■ Requirement ■
Extract exactly the run of lines starting at the line that holds "scene.collection.objects.link(ob)" and ending at the line that holds "scene.view_settings.keyframe_insert(path, frame=frame(t))", both included.

(Saved entries)
/---

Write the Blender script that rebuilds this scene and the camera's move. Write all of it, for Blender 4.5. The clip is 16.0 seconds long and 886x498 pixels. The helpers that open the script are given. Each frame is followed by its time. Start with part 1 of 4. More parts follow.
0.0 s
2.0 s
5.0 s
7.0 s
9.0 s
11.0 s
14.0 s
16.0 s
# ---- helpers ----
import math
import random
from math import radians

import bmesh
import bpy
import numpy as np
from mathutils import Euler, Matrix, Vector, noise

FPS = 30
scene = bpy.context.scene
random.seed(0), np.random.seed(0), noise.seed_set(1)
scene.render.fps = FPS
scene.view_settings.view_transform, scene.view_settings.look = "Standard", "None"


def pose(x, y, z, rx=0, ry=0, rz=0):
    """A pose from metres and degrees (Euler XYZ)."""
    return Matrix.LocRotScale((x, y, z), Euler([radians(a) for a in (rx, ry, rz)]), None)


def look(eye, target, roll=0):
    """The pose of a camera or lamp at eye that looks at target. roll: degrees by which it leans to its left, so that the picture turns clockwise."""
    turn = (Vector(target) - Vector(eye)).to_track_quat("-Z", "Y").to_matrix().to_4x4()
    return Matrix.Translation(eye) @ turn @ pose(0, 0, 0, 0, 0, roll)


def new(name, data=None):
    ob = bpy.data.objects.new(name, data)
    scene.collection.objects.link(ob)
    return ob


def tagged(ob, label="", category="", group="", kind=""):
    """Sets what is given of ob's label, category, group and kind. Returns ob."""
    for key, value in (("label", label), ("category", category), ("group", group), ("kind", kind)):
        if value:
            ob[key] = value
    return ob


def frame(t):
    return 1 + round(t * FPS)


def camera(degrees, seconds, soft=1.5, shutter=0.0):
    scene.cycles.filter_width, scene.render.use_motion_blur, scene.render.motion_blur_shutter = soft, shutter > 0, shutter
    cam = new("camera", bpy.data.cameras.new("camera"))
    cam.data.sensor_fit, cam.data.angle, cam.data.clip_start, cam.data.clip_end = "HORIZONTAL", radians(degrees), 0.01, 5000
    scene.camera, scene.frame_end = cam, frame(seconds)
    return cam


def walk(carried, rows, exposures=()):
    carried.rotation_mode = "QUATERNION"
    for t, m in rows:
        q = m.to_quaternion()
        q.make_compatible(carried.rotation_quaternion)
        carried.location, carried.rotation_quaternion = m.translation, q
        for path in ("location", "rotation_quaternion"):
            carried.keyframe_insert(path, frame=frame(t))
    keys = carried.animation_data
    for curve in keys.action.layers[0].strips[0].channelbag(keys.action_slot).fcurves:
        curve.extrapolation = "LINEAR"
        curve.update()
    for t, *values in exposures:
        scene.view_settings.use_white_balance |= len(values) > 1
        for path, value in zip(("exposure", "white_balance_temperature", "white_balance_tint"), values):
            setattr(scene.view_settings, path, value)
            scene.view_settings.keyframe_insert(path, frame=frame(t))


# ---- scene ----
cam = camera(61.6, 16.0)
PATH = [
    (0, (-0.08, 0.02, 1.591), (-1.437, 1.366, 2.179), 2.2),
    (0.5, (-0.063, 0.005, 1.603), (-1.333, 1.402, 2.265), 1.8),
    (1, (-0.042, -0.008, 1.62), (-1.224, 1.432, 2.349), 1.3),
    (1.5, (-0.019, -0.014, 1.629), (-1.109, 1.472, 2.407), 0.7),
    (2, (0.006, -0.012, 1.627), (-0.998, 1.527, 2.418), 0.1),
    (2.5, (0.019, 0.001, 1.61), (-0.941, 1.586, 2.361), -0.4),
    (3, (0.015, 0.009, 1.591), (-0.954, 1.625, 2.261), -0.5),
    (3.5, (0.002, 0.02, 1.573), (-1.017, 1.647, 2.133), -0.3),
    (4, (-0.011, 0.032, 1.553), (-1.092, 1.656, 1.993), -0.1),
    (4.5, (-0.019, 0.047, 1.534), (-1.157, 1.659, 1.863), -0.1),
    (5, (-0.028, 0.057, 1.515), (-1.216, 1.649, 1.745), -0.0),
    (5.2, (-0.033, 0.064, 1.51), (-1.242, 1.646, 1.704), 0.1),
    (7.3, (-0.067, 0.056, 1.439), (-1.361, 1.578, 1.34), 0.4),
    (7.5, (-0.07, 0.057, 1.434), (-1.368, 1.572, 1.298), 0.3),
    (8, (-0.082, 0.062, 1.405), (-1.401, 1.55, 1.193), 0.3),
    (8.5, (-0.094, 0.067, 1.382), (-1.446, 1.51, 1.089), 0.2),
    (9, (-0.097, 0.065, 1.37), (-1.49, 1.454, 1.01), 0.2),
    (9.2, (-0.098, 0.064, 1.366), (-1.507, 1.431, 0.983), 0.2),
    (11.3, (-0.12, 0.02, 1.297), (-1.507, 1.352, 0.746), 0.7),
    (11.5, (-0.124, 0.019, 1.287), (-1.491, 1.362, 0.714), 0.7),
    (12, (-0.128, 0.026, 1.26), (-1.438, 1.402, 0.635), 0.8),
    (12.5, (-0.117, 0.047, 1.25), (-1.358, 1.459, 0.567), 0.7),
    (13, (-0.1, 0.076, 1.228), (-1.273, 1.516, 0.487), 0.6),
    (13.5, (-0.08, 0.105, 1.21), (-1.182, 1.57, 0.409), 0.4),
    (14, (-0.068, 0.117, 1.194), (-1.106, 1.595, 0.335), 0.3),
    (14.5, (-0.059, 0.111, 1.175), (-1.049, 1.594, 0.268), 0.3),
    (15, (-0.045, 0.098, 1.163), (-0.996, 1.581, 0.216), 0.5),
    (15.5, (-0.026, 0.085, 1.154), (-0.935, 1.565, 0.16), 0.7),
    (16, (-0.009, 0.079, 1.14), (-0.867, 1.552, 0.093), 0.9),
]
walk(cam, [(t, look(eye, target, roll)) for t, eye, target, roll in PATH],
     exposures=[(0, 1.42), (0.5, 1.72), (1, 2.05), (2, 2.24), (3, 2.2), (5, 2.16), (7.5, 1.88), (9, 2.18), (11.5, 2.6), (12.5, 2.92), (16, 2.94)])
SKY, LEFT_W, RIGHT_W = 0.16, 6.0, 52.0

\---
/---

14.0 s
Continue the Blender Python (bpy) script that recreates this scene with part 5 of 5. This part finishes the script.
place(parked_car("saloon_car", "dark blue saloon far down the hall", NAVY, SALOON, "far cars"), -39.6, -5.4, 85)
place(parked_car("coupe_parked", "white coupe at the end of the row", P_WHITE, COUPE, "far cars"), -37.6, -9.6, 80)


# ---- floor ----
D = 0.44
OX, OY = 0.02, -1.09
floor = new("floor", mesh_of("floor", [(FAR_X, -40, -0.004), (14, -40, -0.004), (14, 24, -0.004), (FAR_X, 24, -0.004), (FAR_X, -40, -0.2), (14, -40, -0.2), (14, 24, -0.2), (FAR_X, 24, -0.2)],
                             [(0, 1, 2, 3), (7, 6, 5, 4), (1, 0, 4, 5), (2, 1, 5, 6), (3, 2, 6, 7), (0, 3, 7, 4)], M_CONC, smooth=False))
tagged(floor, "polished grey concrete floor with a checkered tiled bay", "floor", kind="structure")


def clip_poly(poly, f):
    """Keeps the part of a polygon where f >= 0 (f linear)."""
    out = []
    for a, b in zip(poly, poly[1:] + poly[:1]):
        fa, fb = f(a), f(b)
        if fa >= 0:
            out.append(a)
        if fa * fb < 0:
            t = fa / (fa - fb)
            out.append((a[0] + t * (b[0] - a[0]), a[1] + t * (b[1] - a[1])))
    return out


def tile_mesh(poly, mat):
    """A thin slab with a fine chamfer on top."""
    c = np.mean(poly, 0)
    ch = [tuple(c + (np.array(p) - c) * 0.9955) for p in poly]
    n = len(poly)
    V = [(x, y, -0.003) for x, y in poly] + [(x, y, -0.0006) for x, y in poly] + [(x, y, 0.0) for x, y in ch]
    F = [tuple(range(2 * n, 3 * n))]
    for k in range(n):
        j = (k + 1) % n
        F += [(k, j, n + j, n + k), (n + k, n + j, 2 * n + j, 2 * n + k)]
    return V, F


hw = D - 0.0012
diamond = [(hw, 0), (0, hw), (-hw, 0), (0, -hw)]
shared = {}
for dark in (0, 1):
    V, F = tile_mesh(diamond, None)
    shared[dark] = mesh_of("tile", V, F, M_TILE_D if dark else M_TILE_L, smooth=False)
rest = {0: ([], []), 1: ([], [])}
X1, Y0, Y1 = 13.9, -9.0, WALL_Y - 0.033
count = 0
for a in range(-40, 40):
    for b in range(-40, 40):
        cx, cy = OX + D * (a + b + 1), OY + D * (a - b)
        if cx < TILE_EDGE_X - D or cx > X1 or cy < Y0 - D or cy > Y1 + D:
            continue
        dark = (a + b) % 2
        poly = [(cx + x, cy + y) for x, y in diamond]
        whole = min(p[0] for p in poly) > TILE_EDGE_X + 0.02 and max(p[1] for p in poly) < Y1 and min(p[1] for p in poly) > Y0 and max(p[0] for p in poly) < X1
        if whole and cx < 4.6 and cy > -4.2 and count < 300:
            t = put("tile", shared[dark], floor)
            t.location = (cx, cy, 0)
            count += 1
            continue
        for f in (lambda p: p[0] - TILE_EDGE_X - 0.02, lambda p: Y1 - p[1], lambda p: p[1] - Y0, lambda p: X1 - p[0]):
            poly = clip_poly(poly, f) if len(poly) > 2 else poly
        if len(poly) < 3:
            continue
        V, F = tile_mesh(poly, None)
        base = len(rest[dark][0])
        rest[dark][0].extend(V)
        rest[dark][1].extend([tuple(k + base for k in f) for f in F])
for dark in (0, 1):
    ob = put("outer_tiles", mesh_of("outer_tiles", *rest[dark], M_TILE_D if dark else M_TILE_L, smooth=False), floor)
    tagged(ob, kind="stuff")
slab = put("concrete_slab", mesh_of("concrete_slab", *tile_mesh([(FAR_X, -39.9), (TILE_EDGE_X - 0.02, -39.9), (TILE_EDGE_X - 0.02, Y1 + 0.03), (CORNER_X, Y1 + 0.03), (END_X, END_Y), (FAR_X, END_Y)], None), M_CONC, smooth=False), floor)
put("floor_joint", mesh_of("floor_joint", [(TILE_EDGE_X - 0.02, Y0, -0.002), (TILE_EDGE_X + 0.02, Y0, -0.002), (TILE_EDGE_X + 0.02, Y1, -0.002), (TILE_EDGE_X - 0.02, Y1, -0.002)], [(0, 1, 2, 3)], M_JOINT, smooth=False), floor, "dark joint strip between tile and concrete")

\---

■ Result for this task ■
    scene.collection.objects.link(ob)
    return ob


def tagged(ob, label="", category="", group="", kind=""):
    """Sets what is given of ob's label, category, group and kind. Returns ob."""
    for key, value in (("label", label), ("category", category), ("group", group), ("kind", kind)):
        if value:
            ob[key] = value
    return ob


def frame(t):
    return 1 + round(t * FPS)


def camera(degrees, seconds, soft=1.5, shutter=0.0):
    scene.cycles.filter_width, scene.render.use_motion_blur, scene.render.motion_blur_shutter = soft, shutter > 0, shutter
    cam = new("camera", bpy.data.cameras.new("camera"))
    cam.data.sensor_fit, cam.data.angle, cam.data.clip_start, cam.data.clip_end = "HORIZONTAL", radians(degrees), 0.01, 5000
    scene.camera, scene.frame_end = cam, frame(seconds)
    return cam


def walk(carried, rows, exposures=()):
    carried.rotation_mode = "QUATERNION"
    for t, m in rows:
        q = m.to_quaternion()
        q.make_compatible(carried.rotation_quaternion)
        carried.location, carried.rotation_quaternion = m.translation, q
        for path in ("location", "rotation_quaternion"):
            carried.keyframe_insert(path, frame=frame(t))
    keys = carried.animation_data
    for curve in keys.action.layers[0].strips[0].channelbag(keys.action_slot).fcurves:
        curve.extrapolation = "LINEAR"
        curve.update()
    for t, *values in exposures:
        scene.view_settings.use_white_balance |= len(values) > 1
        for path, value in zip(("exposure", "white_balance_temperature", "white_balance_tint"), values):
            setattr(scene.view_settings, path, value)
            scene.view_settings.keyframe_insert(path, frame=frame(t))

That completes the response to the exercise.